Como é normal nessas ocasiões, não faltaram exibições da retórica tradicional, próprias de renomados “nganga mvwala”, personalidades dotadas de uma eloquência extasiante. Neste contexto, o meu primo Fernando Kanga deixou-nos verdadeiramente boquiabertos face à versatilidade do seu verbo em kikongo. Seguiram-se histórias vividas na época pré-independência, nas Escolas e nos Internatos por onde passamos: Kangola, Bungo Késsua, Negage, Carmona, etc. Contudo, a história épica dos “seis tiros” do Tony Sofrimento é merecedora de um filme de acção com direito a um Óscar em que o nomeado e agraciado é o próprio Tony Sofrimento.
O domingo, 14 de Setembro, foi para mim impressionante e gratificante.
Como disse atrás não é meu intento primário trazer ao conhecimento público o desenrolar circunstanciado das festas da Damba. Essa responsabilidade, declino-a a favor dos órgãos da Administração local, organizadores do evento. Todavia, seria injusto não referenciar a abnegação, o espírito de entrega e interesse demonstrados pelo Governador do Uige, Dr. Paulo Pombolo. De acordo com o momento, ele soube despir o casaco de Governador para vestir o de mundamba e adequar a sua participação sem criar ruídos nem obstáculos à comunicação. Os meus parabéns, ilustre mundamba!

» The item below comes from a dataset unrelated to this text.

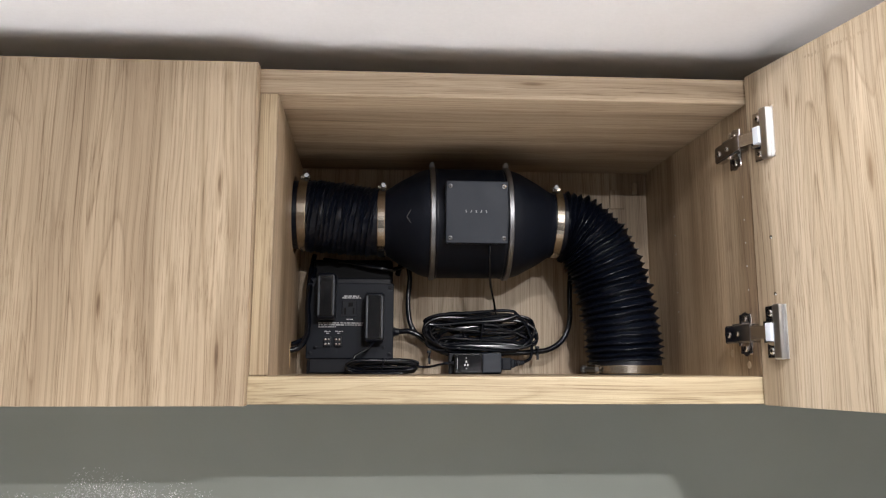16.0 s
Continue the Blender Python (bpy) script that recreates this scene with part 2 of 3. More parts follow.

O positivo do debate foi o espírito de inclusão e abertura. Todos participaram sem constrangimentos: académicos, nós, os curiosos, respeitáveis autoridades tradicionais e povo em geral.
O negativo foi a auto exclusão de muitos munícipes. Foi notória a ausência de sensibilidades oriundas do Nsoso. Muitos deles, segundo se diz, não se revêm nesse tipo de discussões porque entendem que os problemas da Damba são uma coisa e os do Nsoso são outra coisa. Uma das facetas do trabalho da Comissão criada será aglutinar o foco global de interesses, deixando de analisar a história da Damba cuja órbita gira exclusivamente a volta do nosso umbico: Nakunzi, Nsangi, Nendamba, negligenciando realidades históricas seculares do Wando, Mpete Nkusu , Nkama Ntambu e Nsosu.
Ainda na senda dos negativos, impõe-se questionar: quantas figuras de proa (Ministros, Secretários de Estado, Generais, Embaixadores e outros) marcaram a sua presença?
“Noves fora o Governador, ZERO”.
Infelizmente, esta situação não foi levantada e discutida com a relevância e pertinência que merece. O marasmo que o Município vive é o reflexo desta auto-exclusão. Se os mindamba investem com propriedade noutras localidades e até no estrangeiro porque não na terra que os viu nascer, como acontece com outros angolanos doutras paragens?
Todos, mas absolutamente todos devemos pensar seriamente nisso, mas não me venham com histórias esfarrapadas de feitiço porque este argumento, definitivamente, não tolhe.